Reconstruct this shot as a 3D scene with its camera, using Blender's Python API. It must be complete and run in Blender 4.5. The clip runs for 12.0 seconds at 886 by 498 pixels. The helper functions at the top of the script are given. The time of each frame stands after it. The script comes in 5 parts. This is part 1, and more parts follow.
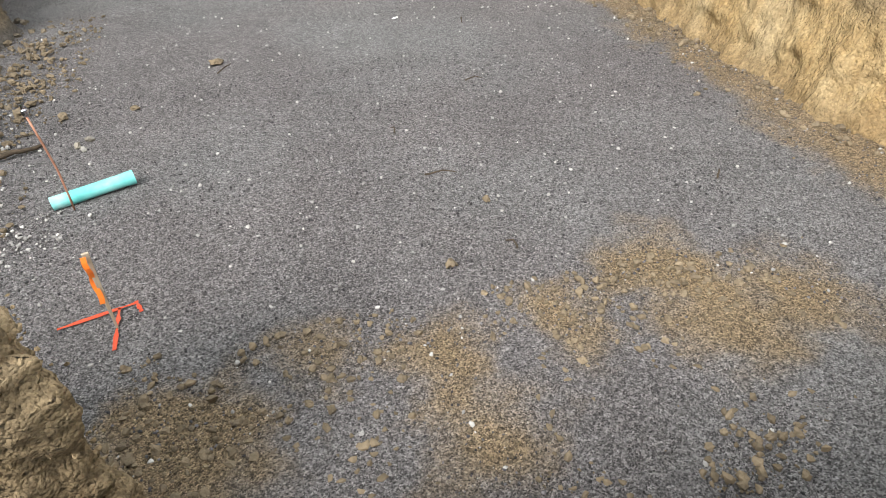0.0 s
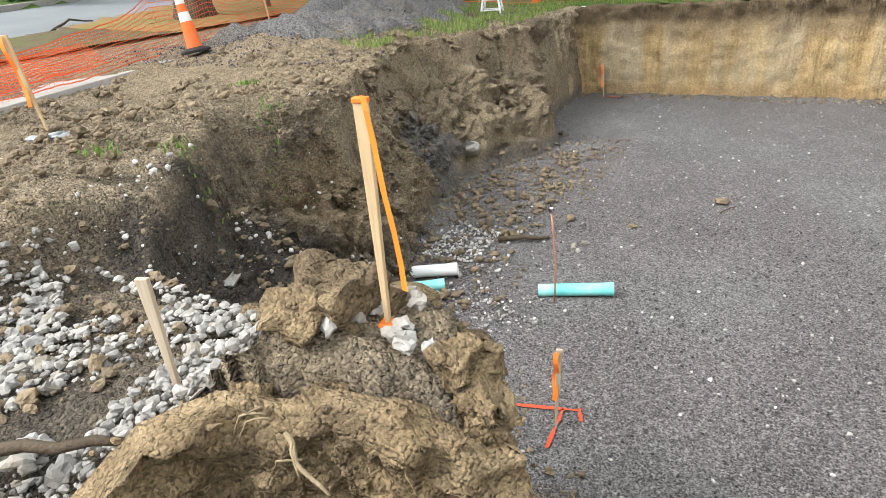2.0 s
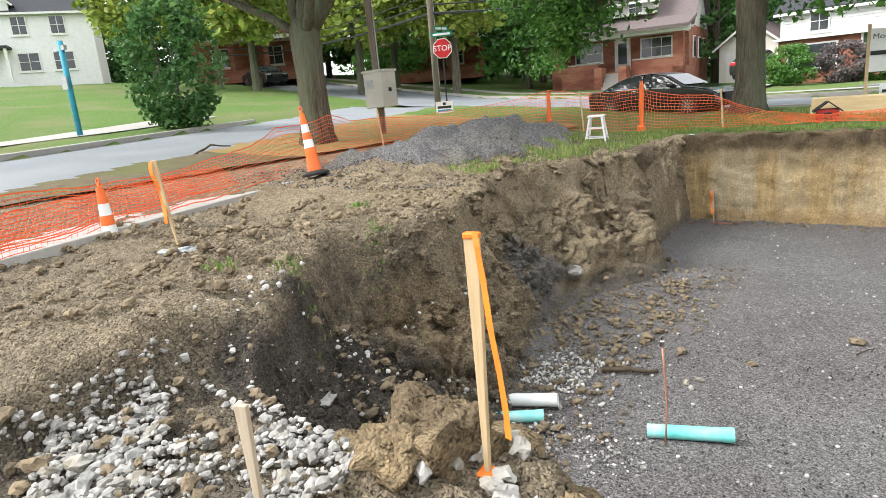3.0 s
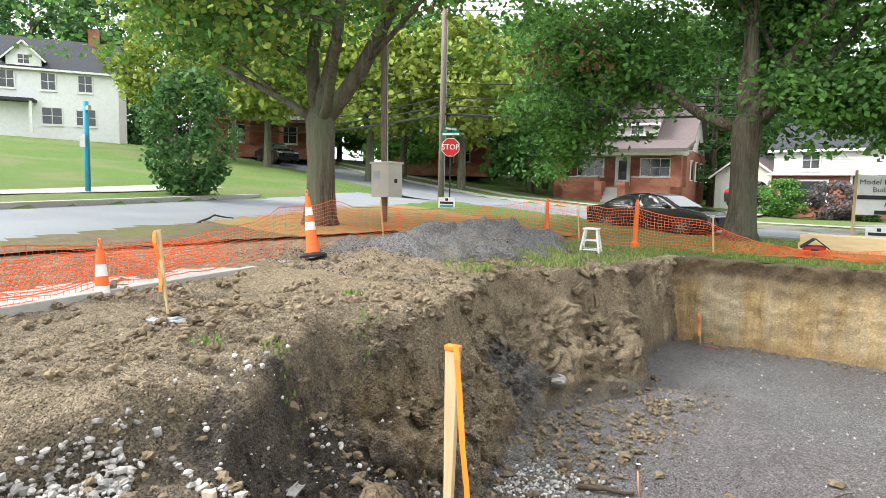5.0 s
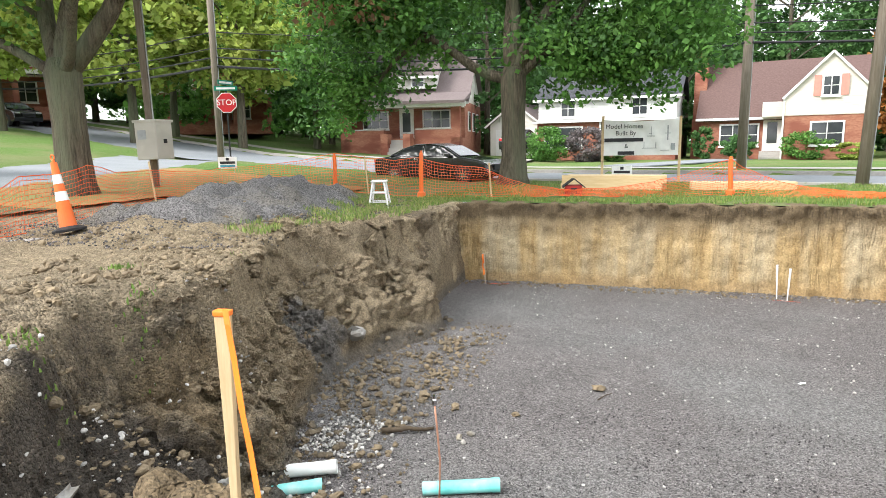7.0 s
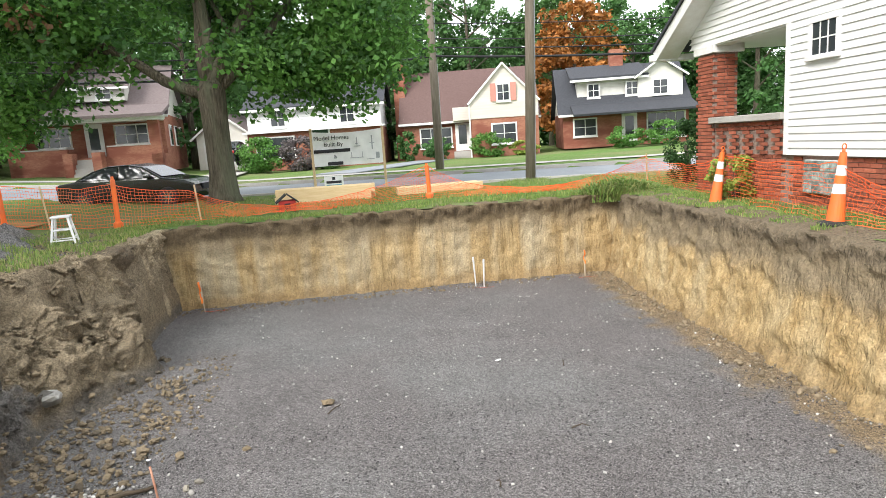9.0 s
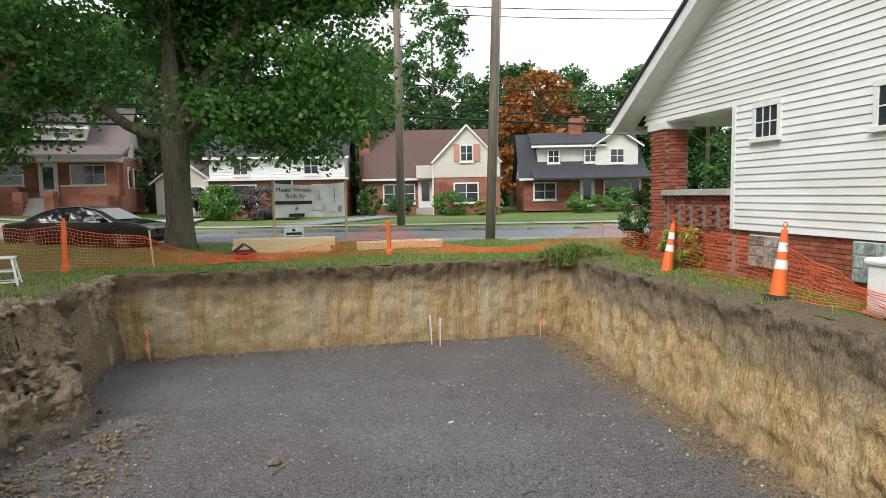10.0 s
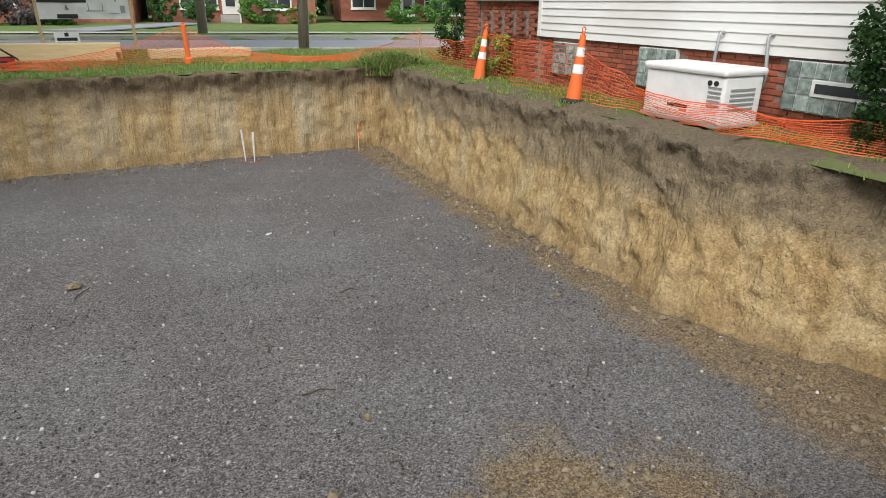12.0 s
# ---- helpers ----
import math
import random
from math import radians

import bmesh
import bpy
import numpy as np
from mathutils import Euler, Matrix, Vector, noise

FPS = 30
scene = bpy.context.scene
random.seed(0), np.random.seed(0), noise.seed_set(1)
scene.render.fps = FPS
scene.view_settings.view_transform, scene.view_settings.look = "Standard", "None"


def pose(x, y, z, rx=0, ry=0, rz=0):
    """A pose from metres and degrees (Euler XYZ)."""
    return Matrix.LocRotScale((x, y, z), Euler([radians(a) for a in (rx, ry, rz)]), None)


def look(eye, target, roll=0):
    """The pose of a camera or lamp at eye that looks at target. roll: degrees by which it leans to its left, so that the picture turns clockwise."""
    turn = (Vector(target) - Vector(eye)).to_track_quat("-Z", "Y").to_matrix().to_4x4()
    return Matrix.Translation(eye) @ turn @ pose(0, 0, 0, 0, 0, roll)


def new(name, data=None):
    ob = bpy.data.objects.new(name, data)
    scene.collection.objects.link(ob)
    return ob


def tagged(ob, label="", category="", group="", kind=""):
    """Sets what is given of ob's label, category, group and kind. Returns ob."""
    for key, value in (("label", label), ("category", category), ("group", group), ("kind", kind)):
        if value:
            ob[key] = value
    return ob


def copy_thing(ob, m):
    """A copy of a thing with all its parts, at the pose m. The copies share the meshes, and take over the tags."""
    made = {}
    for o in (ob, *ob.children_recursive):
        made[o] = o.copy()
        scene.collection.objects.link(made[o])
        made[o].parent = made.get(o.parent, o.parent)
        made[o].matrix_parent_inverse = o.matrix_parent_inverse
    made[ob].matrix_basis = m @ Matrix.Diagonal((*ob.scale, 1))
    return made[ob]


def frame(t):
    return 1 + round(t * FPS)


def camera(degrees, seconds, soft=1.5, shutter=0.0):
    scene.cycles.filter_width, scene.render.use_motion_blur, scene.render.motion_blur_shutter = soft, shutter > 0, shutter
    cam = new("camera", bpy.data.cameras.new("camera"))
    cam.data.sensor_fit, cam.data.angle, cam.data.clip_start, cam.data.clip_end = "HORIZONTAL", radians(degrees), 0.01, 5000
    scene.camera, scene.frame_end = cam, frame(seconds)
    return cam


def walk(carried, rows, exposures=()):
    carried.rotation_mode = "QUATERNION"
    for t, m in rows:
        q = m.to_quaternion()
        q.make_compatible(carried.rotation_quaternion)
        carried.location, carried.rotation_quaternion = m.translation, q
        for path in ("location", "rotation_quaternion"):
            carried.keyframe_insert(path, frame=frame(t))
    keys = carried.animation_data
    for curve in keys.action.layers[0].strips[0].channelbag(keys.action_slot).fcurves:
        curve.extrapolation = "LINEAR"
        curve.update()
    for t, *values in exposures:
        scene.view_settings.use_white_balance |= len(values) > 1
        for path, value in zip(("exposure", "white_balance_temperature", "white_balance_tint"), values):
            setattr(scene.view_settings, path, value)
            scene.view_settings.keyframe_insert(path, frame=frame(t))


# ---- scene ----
:::::
_THE EXERCISE_.
Copy the listing word for word, excluding its pictures.

_TASK SOLUTION_.
Reconstruct this shot as a 3D scene with its camera, using Blender's Python API. It must be complete and run in Blender 4.5. The clip runs for 12.0 seconds at 886 by 498 pixels. The helper functions at the top of the script are given. The time of each frame stands after it. The script comes in 5 parts. This is part 1, and more parts follow.
0.0 s
2.0 s
3.0 s
5.0 s
7.0 s
9.0 s
10.0 s
12.0 s
# ---- helpers ----
import math
import random
from math import radians

import bmesh
import bpy
import numpy as np
from mathutils import Euler, Matrix, Vector, noise

FPS = 30
scene = bpy.context.scene
random.seed(0), np.random.seed(0), noise.seed_set(1)
scene.render.fps = FPS
scene.view_settings.view_transform, scene.view_settings.look = "Standard", "None"


def pose(x, y, z, rx=0, ry=0, rz=0):
    """A pose from metres and degrees (Euler XYZ)."""
    return Matrix.LocRotScale((x, y, z), Euler([radians(a) for a in (rx, ry, rz)]), None)


def look(eye, target, roll=0):
    """The pose of a camera or lamp at eye that looks at target. roll: degrees by which it leans to its left, so that the picture turns clockwise."""
    turn = (Vector(target) - Vector(eye)).to_track_quat("-Z", "Y").to_matrix().to_4x4()
    return Matrix.Translation(eye) @ turn @ pose(0, 0, 0, 0, 0, roll)


def new(name, data=None):
    ob = bpy.data.objects.new(name, data)
    scene.collection.objects.link(ob)
    return ob


def tagged(ob, label="", category="", group="", kind=""):
    """Sets what is given of ob's label, category, group and kind. Returns ob."""
    for key, value in (("label", label), ("category", category), ("group", group), ("kind", kind)):
        if value:
            ob[key] = value
    return ob


def copy_thing(ob, m):
    """A copy of a thing with all its parts, at the pose m. The copies share the meshes, and take over the tags."""
    made = {}
    for o in (ob, *ob.children_recursive):
        made[o] = o.copy()
        scene.collection.objects.link(made[o])
        made[o].parent = made.get(o.parent, o.parent)
        made[o].matrix_parent_inverse = o.matrix_parent_inverse
    made[ob].matrix_basis = m @ Matrix.Diagonal((*ob.scale, 1))
    return made[ob]


def frame(t):
    return 1 + round(t * FPS)


def camera(degrees, seconds, soft=1.5, shutter=0.0):
    scene.cycles.filter_width, scene.render.use_motion_blur, scene.render.motion_blur_shutter = soft, shutter > 0, shutter
    cam = new("camera", bpy.data.cameras.new("camera"))
    cam.data.sensor_fit, cam.data.angle, cam.data.clip_start, cam.data.clip_end = "HORIZONTAL", radians(degrees), 0.01, 5000
    scene.camera, scene.frame_end = cam, frame(seconds)
    return cam


def walk(carried, rows, exposures=()):
    carried.rotation_mode = "QUATERNION"
    for t, m in rows:
        q = m.to_quaternion()
        q.make_compatible(carried.rotation_quaternion)
        carried.location, carried.rotation_quaternion = m.translation, q
        for path in ("location", "rotation_quaternion"):
            carried.keyframe_insert(path, frame=frame(t))
    keys = carried.animation_data
    for curve in keys.action.layers[0].strips[0].channelbag(keys.action_slot).fcurves:
        curve.extrapolation = "LINEAR"
        curve.update()
    for t, *values in exposures:
        scene.view_settings.use_white_balance |= len(values) > 1
        for path, value in zip(("exposure", "white_balance_temperature", "white_balance_tint"), values):
            setattr(scene.view_settings, path, value)
            scene.view_settings.keyframe_insert(path, frame=frame(t))


# ---- scene ----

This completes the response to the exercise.